The White Heather


The White Heather is a lost 1919 American silent drama film directed by Maurice Tourneur and starring Holmes Herbert, Ben Alexander and Ralph Graves. It was based on an 1897 play of the same title by Cecil Raleigh and Henry Hamilton. The future matinee idol John Gilbert appeared in a supporting part.

Plot

As described in a film magazine, Lord Angus Cameron of the White Heather country finds himself seriously embarrassed financially during a stock exchange panic and goes to Donald Cameron on his country estate for a loan. Donald refuses because Angus will not contract a favorable marriage with one of his class. With ruin facing him, Angus decides to rid himself of a secret marriage made with his housekeeper Marion Hume on his yacht before it was sunk. Documentary evidence of the marriage now lies many fathoms underwater, and one witness is dead while another, a sailor, has vanished on some voyage. During a hunt Angus accidentally shoots his son from the marriage, leading Marion to announce it to save her injured son.
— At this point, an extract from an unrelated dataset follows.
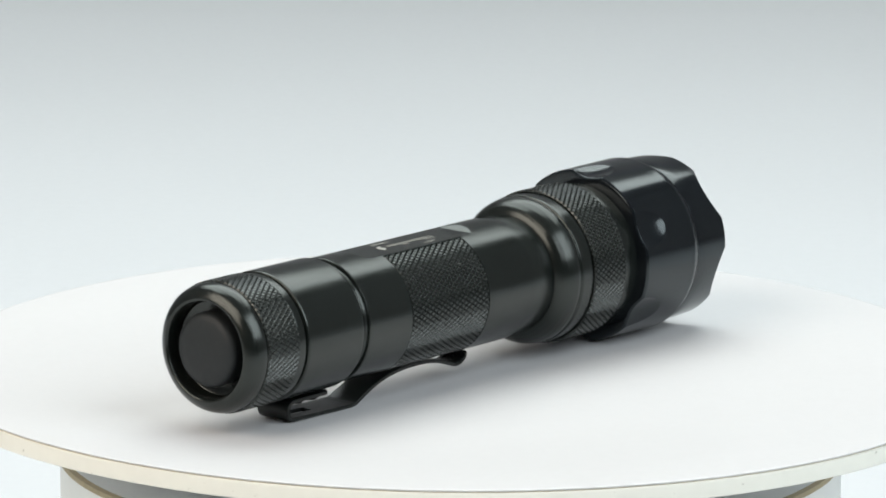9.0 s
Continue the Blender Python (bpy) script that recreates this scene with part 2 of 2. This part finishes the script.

Angus denies the marriage, so Marion goes to her father James Hume, while two admirers of Marion hunt for the missing witness in the London underworld. Her father fights for his daughter's honor in court, but the case is lost for lack of evidence, and he is ruined on the exchange, dying when he is unable to meet his liabilities. When the missing witness is found, Angus bribes him to disappear. There remain only the papers in a chest on the sunken yacht, and diving operations are ongoing. The two admirers and Lord Angus hasten to the scene. One of the admirers dives on the yacht as does Angus armed with a knife. During an underwater struggle Angus accidentally cuts his own air hose and is killed. The admirer returns to the surface with the proof of the marriage and claims Marion for himself, while the second admirer dies while also confessing his love.